Parents, if you're going to put down your dog if you can't give it a new home, give your Facebook friends the full story when you attempt to re-home. I think that most people (perhaps naively, but I'm included in this) don't assume that if you're looking to re-home a pet, it's either "re-home or death," so letting people know is a real swell idea. Also a good idea: Training your dog and investing in that member of your family before completely giving up on him and putting him down.
Amanda....I hate to tell you this, but there are thousands—MILLIONS!—of people who have had cats, sometimes even multiple cats, while also having a baby, sometimes multiple babies, and everything worked out just fine. In fact, some people think cat hair and dander help babies develop immunities, so they have a reduced chance of developing allergies and asthma. There have even been studies showing that "babies who grow up in homes with a pet—namely a dog or a cat—are less likely to get sick than children who live pet-free." But ah, who am I to tell Amanda all of this when she's probably already done a ton of research herself! She sounds perfectly qualified to make this decision. I'm sure Smokey appreciates the time Amanda is putting in to be a good cat owner.
Damn, L. That's some perfectly executed shade you're just threw in C.'s direction. PRO-TIP all you paranoid "momma bears": There are these things called LINT ROLLERS and WASHING MACHINES that will remove cat hair from your baby's stuff, IF you choose to ignore that pet hair might actually be great for your baby's immune system. What you're doing is the equivalent of lathering up your toddler with hand sanitizer every 20 seconds in the park, blocking your child from germs that may actually have longterm exposure benefits. In other words, you're being a moron. Do some research. Don't listen to old wives' tales or, apparently, your own intuition, because there are a lot of families with pets and babies that cohabit in peace. Pet hair is annoying, but it's not a good reason to take your cat to the fucking pound. Ugh.
*Side note: I can't help but notice that several of the examples I receive involve cats that are declawed, which is fucked up. If you're going to declaw your cat, keep your cat, because otherwise you're taking away their only means of protecting themselves and basically tossing them to the wild. That's cruel, and it's why the rescue group I adopted my two cats through made me sign a contract saying I wouldn't declaw them. There have been many times that I wished they had no claws, but then I just imagine being a defenseless, 10-pound creature and I'm like, "Nah, it's cool." At the very least, if you DO decide to declaw, don't be an asshole and get rid of the cat a year later.

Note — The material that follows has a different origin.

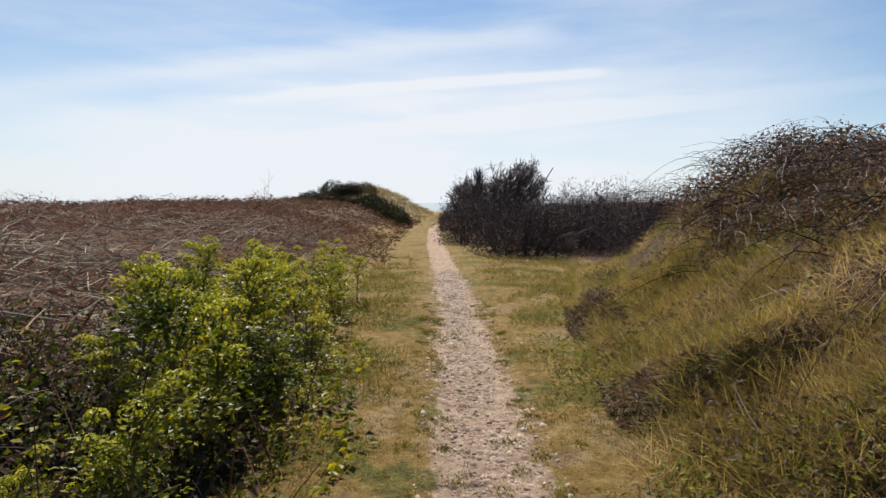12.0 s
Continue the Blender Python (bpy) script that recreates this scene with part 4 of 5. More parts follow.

This update was written by my friend Evie, who has two kids but still knows a line of mommy bullshit when she reads one. It's even sadder when it comes from a neighbor, because who wants to feel like they're living next to a misguided mama bear whose version of 'baby protection' is displacing her 6-year-old cat? It's nice to see a parent as enraged as I am about people throwing away their animals. Triplets or not, we owe it to our pets to try to stick it out for the long haul. But if worse comes to worse, and you find yourself penning a letter about getting rid of your cat for reasons best described as "shaky" and worst described as "evil," I don't think it's asking too much to use punctuation. Try to look like you care, if not the for the sake of your friends, then for the sake of your soon-to-be abandoned pet. They deserve the dignity of punctuation AND proper grammar—if not the unconditional love of their owners.